(1) If I understand correctly, the DAML w/ Canton does not share the back-chain (older) transactions history about a particular contract instance or token issued that was issued on a ledger. But how can the recipient of the transaction ensure its legitimacy/validity?
Validity of token/ledger update - in context of not sharing backchain transaction history to recipients
A contract is either active or archived. If the recipient is an observer/signatory on a contract, he can definitly see it.
Maybe I don’t understand your question: Do you have an example in mind ?
Good question. To understand the answer you need to understand the conceptual differences between a Canton ledger and other DLT systems.
On other systems, you have contracts that are managed by the “operators of the system”. In most cases, there is zero privacy. Everybody validates everything. That works, but it’s a bit at odds with the usual desire for privacy within a business context.

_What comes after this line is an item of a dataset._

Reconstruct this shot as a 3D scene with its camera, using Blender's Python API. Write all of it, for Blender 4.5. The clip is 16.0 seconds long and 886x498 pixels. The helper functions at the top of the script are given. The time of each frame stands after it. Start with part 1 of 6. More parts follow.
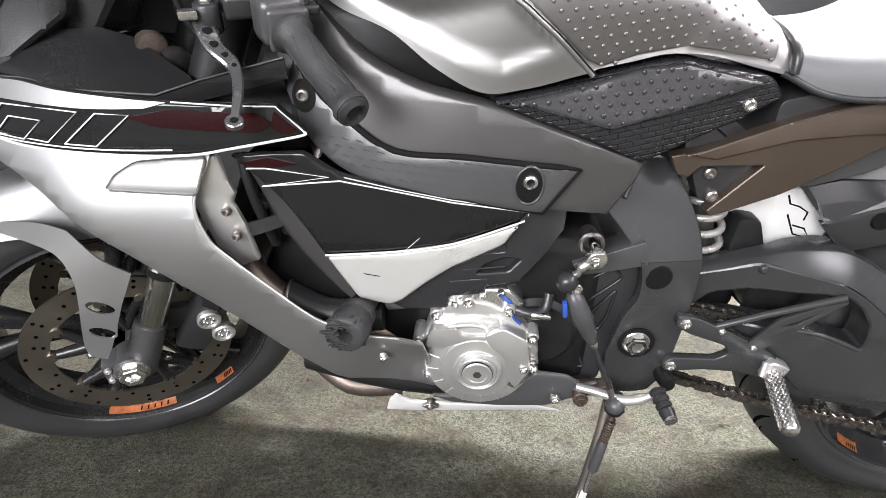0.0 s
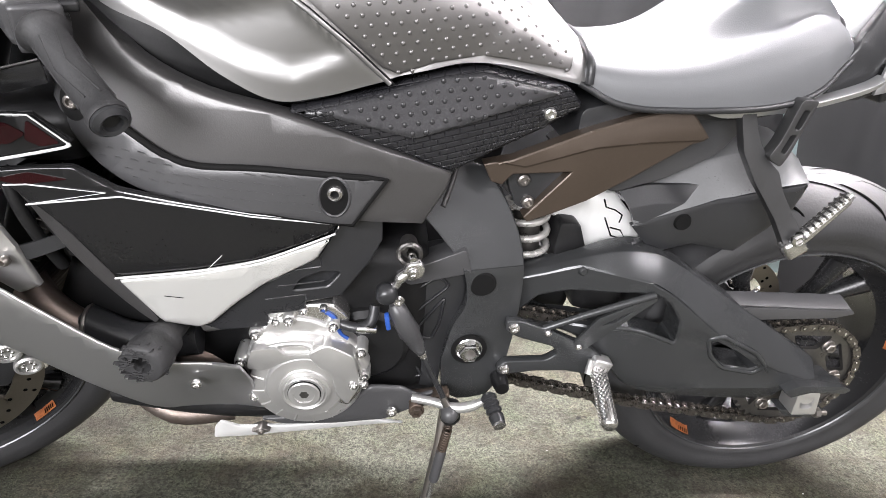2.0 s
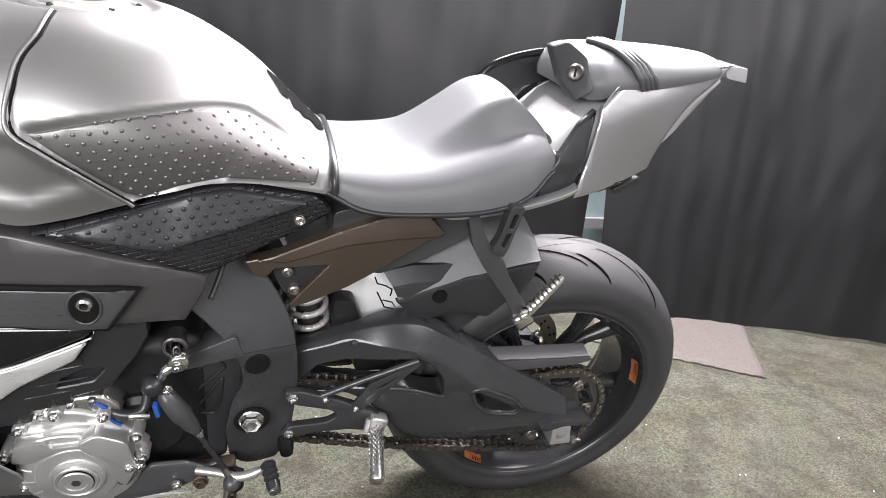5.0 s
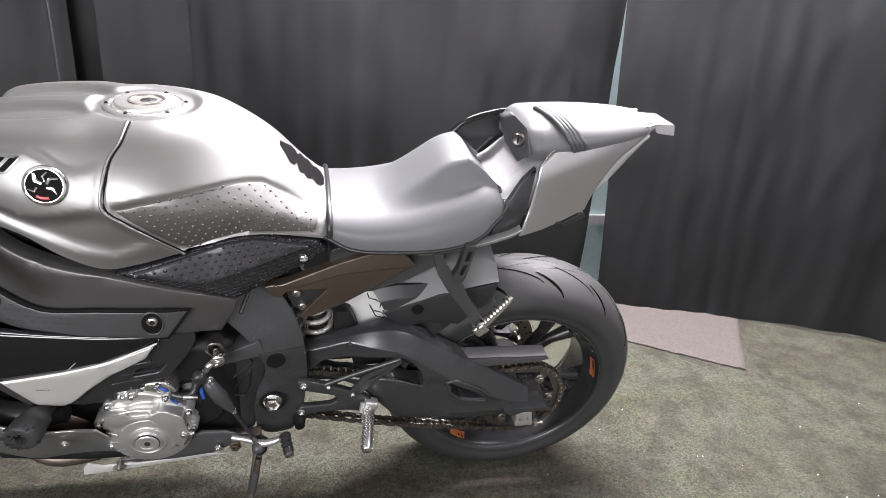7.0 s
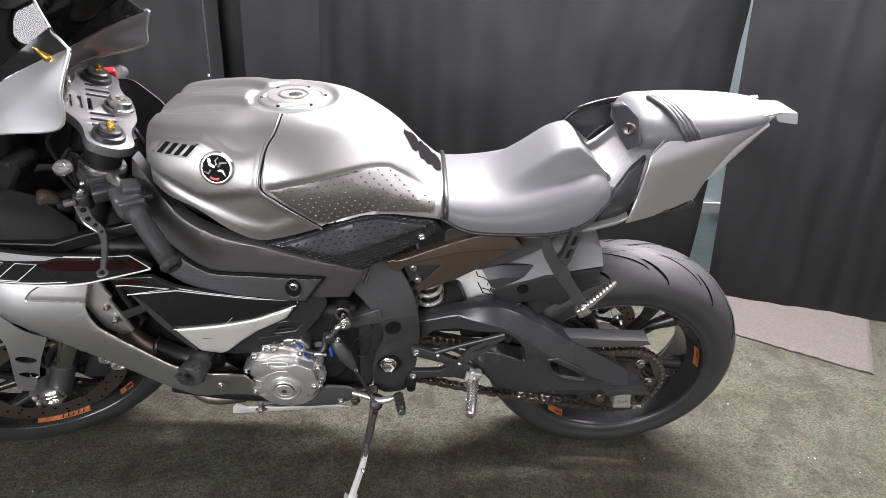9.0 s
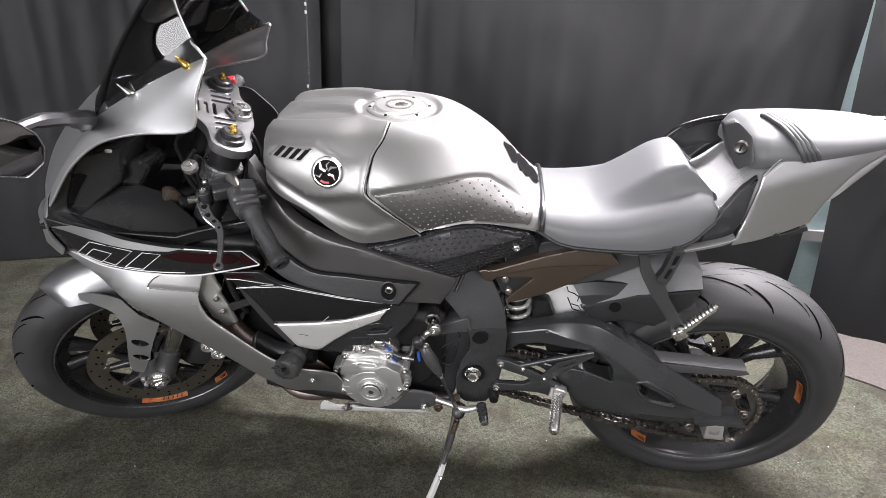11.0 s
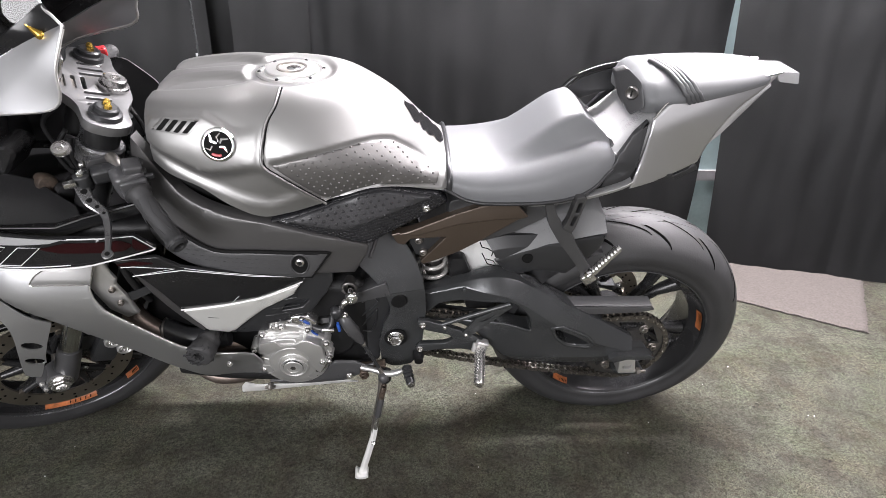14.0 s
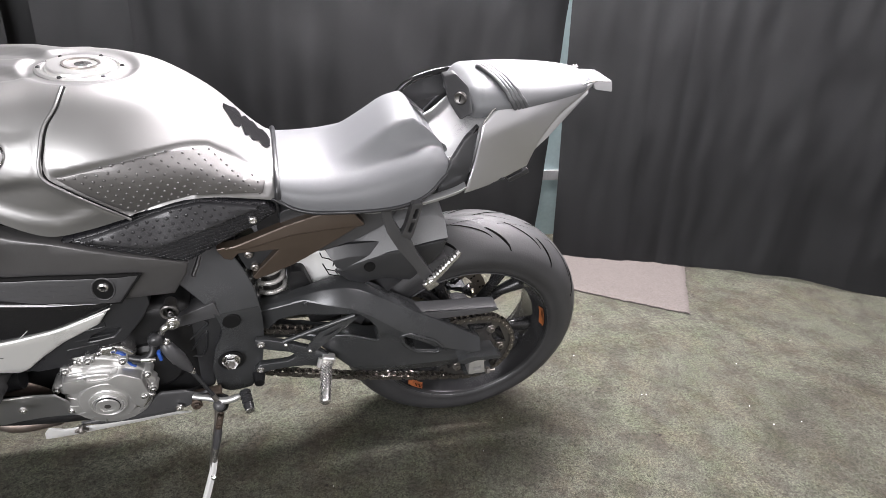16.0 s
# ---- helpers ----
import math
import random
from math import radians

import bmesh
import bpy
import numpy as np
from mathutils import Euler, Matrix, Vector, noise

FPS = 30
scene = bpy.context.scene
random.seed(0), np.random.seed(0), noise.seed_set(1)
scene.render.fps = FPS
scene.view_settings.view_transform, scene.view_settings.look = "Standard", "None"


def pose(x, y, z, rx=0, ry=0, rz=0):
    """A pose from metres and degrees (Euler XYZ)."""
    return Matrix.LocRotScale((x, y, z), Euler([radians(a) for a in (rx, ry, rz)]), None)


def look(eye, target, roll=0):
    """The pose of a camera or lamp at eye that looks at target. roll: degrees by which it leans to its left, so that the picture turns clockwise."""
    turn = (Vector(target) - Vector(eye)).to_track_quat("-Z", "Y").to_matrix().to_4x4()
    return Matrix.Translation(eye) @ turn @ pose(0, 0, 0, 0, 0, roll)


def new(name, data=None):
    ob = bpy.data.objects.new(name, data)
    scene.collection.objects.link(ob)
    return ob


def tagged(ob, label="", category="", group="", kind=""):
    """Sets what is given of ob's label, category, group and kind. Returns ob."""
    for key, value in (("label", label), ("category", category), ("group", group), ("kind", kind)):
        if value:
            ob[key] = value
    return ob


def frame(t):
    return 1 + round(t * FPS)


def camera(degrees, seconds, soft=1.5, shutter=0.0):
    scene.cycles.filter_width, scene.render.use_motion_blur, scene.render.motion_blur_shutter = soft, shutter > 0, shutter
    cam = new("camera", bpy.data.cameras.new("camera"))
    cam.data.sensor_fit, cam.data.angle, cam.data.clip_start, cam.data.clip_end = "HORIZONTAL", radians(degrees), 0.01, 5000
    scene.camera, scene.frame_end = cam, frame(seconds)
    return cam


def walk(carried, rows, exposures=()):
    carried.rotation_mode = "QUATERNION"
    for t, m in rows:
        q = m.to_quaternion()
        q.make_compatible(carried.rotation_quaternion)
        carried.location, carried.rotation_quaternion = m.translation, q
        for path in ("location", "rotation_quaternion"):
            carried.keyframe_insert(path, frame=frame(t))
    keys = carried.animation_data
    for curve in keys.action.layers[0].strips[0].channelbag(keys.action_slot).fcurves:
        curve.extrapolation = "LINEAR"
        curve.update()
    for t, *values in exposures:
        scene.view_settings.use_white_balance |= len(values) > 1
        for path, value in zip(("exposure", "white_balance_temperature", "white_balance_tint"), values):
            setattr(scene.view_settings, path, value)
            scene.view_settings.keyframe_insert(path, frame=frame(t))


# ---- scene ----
cam = camera(76.9, 16.0, soft=0.6)
BASE = 1.1
PATH = [
    (0, (-0.104, -0.945, 0.738), (-0.201, 0.961, 0.141), 2.3),
    (0.5, (-0.077, -0.936, 0.744), (-0.117, 0.974, 0.153), 2.0),
    (1, (-0.046, -0.928, 0.746), (0.002, 0.982, 0.157), 2.3),
    (1.5, (-0.022, -0.923, 0.748), (0.131, 0.982, 0.159), 2.8),
    (2, (0.007, -0.92, 0.75), (0.24, 0.98, 0.169), 3.1),
    (2.5, (0.038, -0.922, 0.755), (0.347, 0.97, 0.185), 3.2),
    (3, (0.066, -0.926, 0.764), (0.463, 0.946, 0.185), 3.7),
    (3.5, (0.092, -0.94, 0.782), (0.56, 0.912, 0.189), 4.0),
    (4, (0.119, -0.953, 0.814), (0.667, 0.879, 0.228), 4.2),
    (4.5, (0.137, -0.974, 0.861), (0.738, 0.848, 0.294), 4.7),
    (4.7, (0.144, -0.984, 0.876), (0.768, 0.834, 0.323), 5.1),
    (6.8, (0.204, -1.209, 1.065), (0.693, 0.627, 0.438), 4.9),
    (7, (0.205, -1.226, 1.073), (0.686, 0.603, 0.421), 4.4),
    (7.5, (0.209, -1.276, 1.094), (0.576, 0.555, 0.38), 2.3),
    (8, (0.204, -1.291, 1.098), (0.476, 0.551, 0.366), 2.2),
    (8.5, (0.186, -1.292, 1.099), (0.364, 0.558, 0.36), 2.0),
    (9, (0.177, -1.296, 1.098), (0.302, 0.56, 0.364), 2.8),
    (9.5, (0.163, -1.298, 1.098), (0.193, 0.564, 0.369), 3.0),
    (10, (0.151, -1.3, 1.092), (0.092, 0.564, 0.37), 3.4),
    (10.2, (0.148, -1.301, 1.09), (0.046, 0.563, 0.373), 3.3),
    (12.3, (0.093, -1.314, 1.097), (-0.032, 0.559, 0.407), 3.2),
    (12.5, (0.093, -1.31, 1.098), (0.006, 0.552, 0.374), 3.1),
    (13, (0.11, -1.305, 1.088), (0.107, 0.54, 0.317), 2.5),
    (13.5, (0.128, -1.3, 1.082), (0.218, 0.53, 0.279), 1.9),
    (14, (0.151, -1.299, 1.083), (0.305, 0.527, 0.28), 1.3),
    (14.5, (0.163, -1.292, 1.082), (0.399, 0.523, 0.277), 2.1),
    (15, (0.184, -1.293, 1.082), (0.511, 0.513, 0.288), 2.8),
    (15.5, (0.203, -1.282, 1.084), (0.653, 0.499, 0.293), 3.5),
    (16, (0.228, -1.27, 1.085), (0.822, 0.473, 0.305), 4.1),
]
EXPOSURES = [(0.0, 0.72), (3.5, 0.76), (4.0, 0.64), (4.7, 0.31), (7.0, -0.06), (9.0, -0.07), (12.5, -0.03), (16.0, 0.06)]
walk(cam, [(t, look(eye, target, roll)) for t, eye, target, roll in PATH], [(t, BASE + e) for t, e in EXPOSURES])

# ---- world and lights ----
world = bpy.data.worlds.new("room_air")
world.use_nodes = True
scene.world = world
world.node_tree.nodes["Background"].inputs[0].default_value = (0.9, 0.95, 1.0, 1)
world.node_tree.nodes["Background"].inputs[1].default_value = 0.03


def ceiling_lamp(x, y, z, sx, sy, power, colour=(1.0, 0.946, 0.985)):
    """A flush light panel: the lamp just under its frame."""
    data = bpy.data.lights.new("panel_lamp", "AREA")
    data.shape, data.size, data.size_y, data.energy, data.color = "RECTANGLE", sx, sy, power, colour
    ob = new("panel_lamp", data)
    ob.location = (x, y, z)
    return ob


LAMPS = [(1.25, 0.56, 2.4, 0.16, 165), (2.3, -0.85, 1.8, 0.16, 24), (2.6, -2.6, 2.4, 0.16, 34), (2.3, 1.1, 1.6, 0.12, 72)]
WINDOW = (-1.9, -4.0, 1.55, 3.2, 1.6)
sky_light = ceiling_lamp(WINDOW[0], WINDOW[1], WINDOW[2], WINDOW[3], WINDOW[4], 118, (0.98, 0.965, 1.0))
sky_light.name, sky_light.rotation_euler = "window_daylight", (radians(90), 0, 0)
for lx, ly, lsx, lsy, power in LAMPS:
    ceiling_lamp(lx, ly, 2.53, lsx, lsy, power)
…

In Canton, a contract is only known to the stakeholders, and the transaction validation is restricted to the particular set of signatories of the contracts references therein. Daml contracts are really different than other smart contracts. They are not “abstract computing instructions”, but represent actual legal contracts with named people that have cryptographically signed the contract. The contracts are not legal prose, but describe the evolution of a contract into other stages as functional expressions.
In particular important with real world contracts is that you always enter it with a particular person. How well you need to know that person depends on your use-case. The same is true in the real world. If you buy a coffee, you can do that without your ID, but if you open a bank account, you can’t open it as “Mr. X”.
So, when we speak about privacy, then it’s about keeping the relationships (contracts) private from others. The signatories in a contract itself are not private in the sense that the stakeholders know which “unique-identifier” representing a party and a participant is involved in a particular transaction. Albeit the “unique-identifier” doesn’t tell you more than “there is someone with a key”, and sometimes you need to run some KYC process (which you can do as Daml contracts) to learn about the real identity of a certain party in the form necessary for your business.
Let’s use an example. I have Alice, Bob and Bank. Bank and Alice have an I-OWE-YOU (IOU) contract with owner = Alice, obligor = Bank, amount = CHF 100. Now, when Alice wants to transfer this contract to Bob, Alice will exercise something like a “Transfer” choice that we assume exists in the IOU contract.
In this case, Alice’ participant will send a transaction involving [Alice, Bob, Bank]. The Bank (as the signatory of the IOU) will validate the transaction and confirm it. The Bank has no other choice than to confirm it, as the validation is deterministic (so deviation is detected as malicious behaviour). So Bob gets first hand evidence that the Bank is okay with the statement that it doesn’t owe Alice anything anymore and that they owe now to Bob. And this is something that you actually want: if somebody owes you money, you want to be sure that they still agree to that.
Does that help?
Thanks @Ratko_Veprek for clarification.
So in case of malicious behaviour - what strategy we employ?
Does Canton Domain helps to provision strategies to mitigate such behaviours?